GIVEN ENTRIES:
★ ★ ★ ★ ★ ★ ★

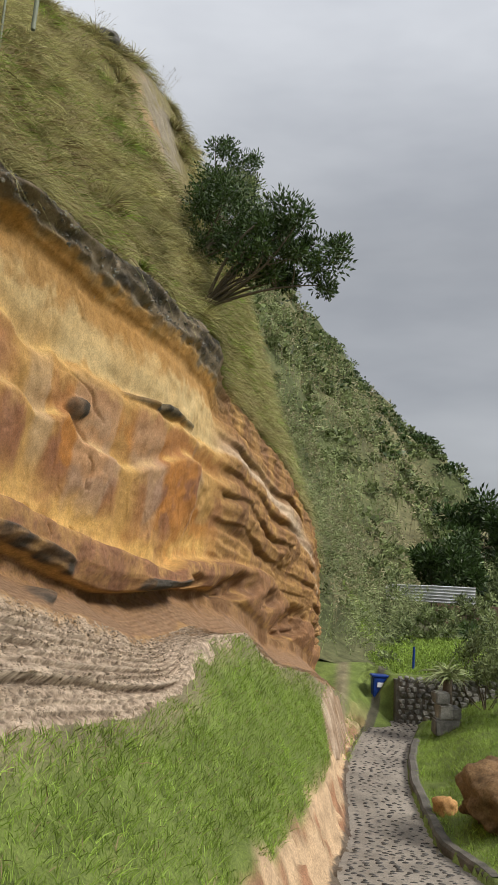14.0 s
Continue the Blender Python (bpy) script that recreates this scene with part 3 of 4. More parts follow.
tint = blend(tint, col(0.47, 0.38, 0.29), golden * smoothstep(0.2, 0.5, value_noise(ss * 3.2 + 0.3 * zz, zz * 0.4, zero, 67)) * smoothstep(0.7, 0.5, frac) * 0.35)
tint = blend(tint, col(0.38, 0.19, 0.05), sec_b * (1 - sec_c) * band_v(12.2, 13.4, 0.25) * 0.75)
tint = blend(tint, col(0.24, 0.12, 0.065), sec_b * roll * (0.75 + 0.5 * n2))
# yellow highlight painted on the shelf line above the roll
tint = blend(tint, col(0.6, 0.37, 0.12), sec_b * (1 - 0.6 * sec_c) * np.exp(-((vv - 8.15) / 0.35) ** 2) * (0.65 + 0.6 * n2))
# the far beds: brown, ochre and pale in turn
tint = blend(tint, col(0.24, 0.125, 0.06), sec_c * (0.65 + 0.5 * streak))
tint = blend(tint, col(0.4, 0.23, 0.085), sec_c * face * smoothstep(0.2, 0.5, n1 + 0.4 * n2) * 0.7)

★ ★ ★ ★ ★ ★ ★

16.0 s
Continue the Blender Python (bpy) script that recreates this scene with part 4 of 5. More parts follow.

★ ★ ★ ★ ★ ★ ★

WHAT YOU HAVE TO DO: Repeat, exactly as they stand above, the lines from the line with "4. More parts follow." to the line with "tint = blend(tint, col(0.4, 0.23, 0.085), sec_c", both lines included.

WRITTEN ANSWER:
Continue the Blender Python (bpy) script that recreates this scene with part 3 of 4. More parts follow.
tint = blend(tint, col(0.47, 0.38, 0.29), golden * smoothstep(0.2, 0.5, value_noise(ss * 3.2 + 0.3 * zz, zz * 0.4, zero, 67)) * smoothstep(0.7, 0.5, frac) * 0.35)
tint = blend(tint, col(0.38, 0.19, 0.05), sec_b * (1 - sec_c) * band_v(12.2, 13.4, 0.25) * 0.75)
tint = blend(tint, col(0.24, 0.12, 0.065), sec_b * roll * (0.75 + 0.5 * n2))
# yellow highlight painted on the shelf line above the roll
tint = blend(tint, col(0.6, 0.37, 0.12), sec_b * (1 - 0.6 * sec_c) * np.exp(-((vv - 8.15) / 0.35) ** 2) * (0.65 + 0.6 * n2))
# the far beds: brown, ochre and pale in turn
tint = blend(tint, col(0.24, 0.125, 0.06), sec_c * (0.65 + 0.5 * streak))
tint = blend(tint, col(0.4, 0.23, 0.085), sec_c * face * smoothstep(0.2, 0.5, n1 + 0.4 * n2) * 0.7)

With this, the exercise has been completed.